This Thursday in a federal court in Washington state, U.S. District Judge Benjamin Settle will, ahem, settle an important question. (Come on, who could resist?)
The matter concerns Referendum 71, a petition to put the domestic partnership law Washington’s legislature passed last April to a statewide popular vote. Should the NOs prevail, the vote would reverse its enactment.
Supporters of the new law describe it as “granting all the legal benefits and protections of marriage (save the legal title) to same-sex partners.” Now the referendum will stay the “everything but marriage” law from going into effect until the state’s voters can determine its fate this November.
The adjoining federal court case has nothing to do with the provisions of this particular referendum, and yet, it has everything to do with the volatility of the debate over same-sex marriage and gay rights. Witness a public policy train wreck: crashing the good government ideals of disclosure and transparency against the political values of encouraging citizen involvement and protecting privacy.

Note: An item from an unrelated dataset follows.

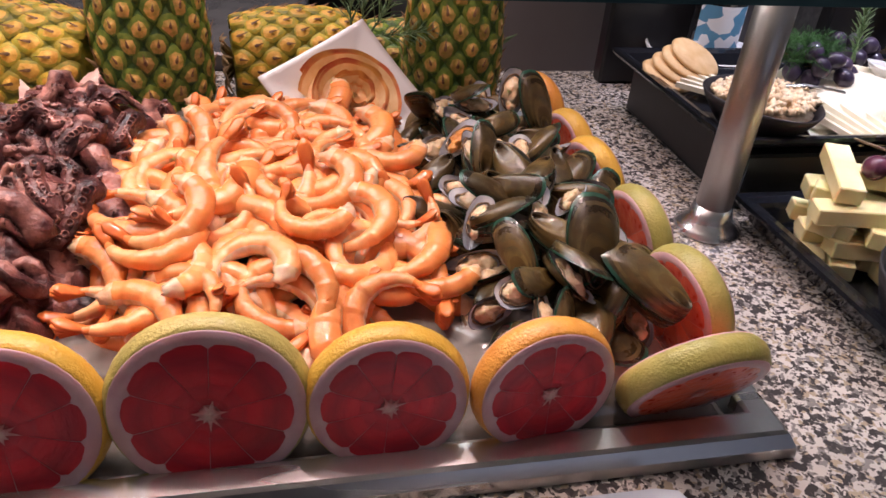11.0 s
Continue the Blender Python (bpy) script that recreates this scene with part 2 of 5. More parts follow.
def wet_ice():
    m = mat("wet_crushed_ice", (0.37, 0.33, 0.295), 0.11, (0.23, 0.20, 0.175), 15, coat=1.0, trans=0.12, ior=1.31)
    nt = m.node_tree
    N, K = nt.nodes.new, nt.links.new
    b, tc = nt.nodes["Principled BSDF"], N("ShaderNodeTexCoord")
    b.inputs["Coat Roughness"].default_value, b.inputs["Coat IOR"].default_value = 0.05, 1.6
    normal = None
    for scale, detail, lo, hi, far in ((30, 1.0, 0.3, 0.7, 0.0030), (26, 1.5, 0.52, 0.60, 0.0040), (60, 1.0, 0.56, 0.64, 0.0022)):
        no, mr, bp = N("ShaderNodeTexNoise"), N("ShaderNodeMapRange"), N("ShaderNodeBump")
        no.inputs["Scale"].default_value, no.inputs["Detail"].default_value = scale, detail
        K(tc.outputs["Object"], no.inputs["Vector"])
        mr.interpolation_type = "SMOOTHSTEP"
        mr.inputs["From Min"].default_value, mr.inputs["From Max"].default_value = lo, hi
        K(no.outputs["Fac"], mr.inputs["Value"])
        bp.inputs["Distance"].default_value = far
        K(mr.outputs[0], bp.inputs["Height"])
        if normal:
            K(normal, bp.inputs["Normal"])
        else:
            K(bp.outputs[0], b.inputs["Normal"])
        normal = bp.outputs[0]
    K(normal, b.inputs["Coat Normal"])
    return m


ICE = wet_ice()
ICEW = mat("frosty_ice", (0.72, 0.72, 0.74), 0.12, (0.62, 0.62, 0.64), 60, bump=0.5, bscale=120, coat=0.8, trans=0.55, ior=1.31)
PGREEN = mat("pineapple_green_skin", (0.075, 0.155, 0.020), 0.45, (0.030, 0.075, 0.012), 120, bump=0.3, island=0.35)
PYELL = mat("pineapple_yellow_skin", (0.30, 0.24, 0.02), 0.45, (0.12, 0.14, 0.015), 120, bump=0.3, island=0.35)
PEYE = mat("pineapple_eye", (0.76, 0.45, 0.14), 0.5, (0.40, 0.30, 0.05), 190, bump=0.5, island=0.3)
PEYE2 = mat("ripe_pineapple_eye", (0.86, 0.52, 0.10), 0.5, (0.60, 0.30, 0.03), 120, bump=0.4, island=0.15)
PMID = mat("pineapple_green_eye_rim", (0.20, 0.27, 0.035), 0.45, (0.10, 0.17, 0.02), 140, bump=0.4, island=0.3)
PMID2 = mat("pineapple_yellow_eye_rim", (0.56, 0.38, 0.03), 0.45, (0.30, 0.29, 0.03), 140, bump=0.4, island=0.35)
PTIP = mat("dry_pineapple_tip", (0.30, 0.16, 0.07), 0.7, (0.12, 0.06, 0.03), 200)
CROWN = mat("pineapple_leaf", (0.11, 0.19, 0.075), 0.45, (0.20, 0.27, 0.14), 60, bump=0.3, stretch=(8, 8, 1))
DRYLEAF = mat("dry_leaf", (0.45, 0.30, 0.15), 0.7, (0.28, 0.17, 0.08), 60, bump=0.3)
HERB = mat("rosemary_green", (0.24, 0.36, 0.18), 0.5, (0.12, 0.22, 0.09), 80)
DILL = mat("dill_green", (0.045, 0.15, 0.03), 0.5, (0.02, 0.08, 0.015), 80)
APPLE = mat("apple_peel_flesh", (0.86, 0.64, 0.37), 0.4, (0.80, 0.50, 0.24), 70, bump=0.15, sss=0.15)
APPLERED = mat("apple_peel_red", (0.66, 0.17, 0.08), 0.35, (0.82, 0.46, 0.14), 40, bump=0.1)
APPLEGREEN = mat("apple_peel_green", (0.44, 0.44, 0.09), 0.35, (0.66, 0.42, 0.14), 60, bump=0.1)
CHEESE = mat("pale_cheese", (0.92, 0.82, 0.48), 0.36, (0.88, 0.74, 0.36), 30, bump=0.2, bscale=150, vary=0.05, sss=0.15)
CHEDDAR = mat("orange_cheddar", (0.92, 0.43, 0.022), 0.40, (0.87, 0.36, 0.014), 40, bump=0.12, bscale=180, vary=0.07, sss=0.15)
WHITECHEESE = mat("white_cheese", (0.84, 0.79, 0.64), 0.45, (0.80, 0.73, 0.55), 40, bump=0.25, bscale=200, vary=0.04)
BLUECHEESE = mat("blue_cheese", (0.82, 0.82, 0.60), 0.5, (0.34, 0.45, 0.36), 60, bump=0.8, bscale=160, lo=0.30, hi=0.42, island=0.1)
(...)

Specifically, Judge Settle must resolve whether Washington state’s Public Disclosure Act, requiring the Secretary of State to publically disclose the signers of petitions, violates First Amendment protections for voters signing a petition.
That is, does it violate the rights of those signers not wanting to be threatened or intimidated . . .
“There have been few precedents on whether the names and addresses of people who sign petitions should be considered a public record,” wrote Ballot Access News editor, Richard Winger, recently. “Some states provide by law that the records are not public, but most states do not.”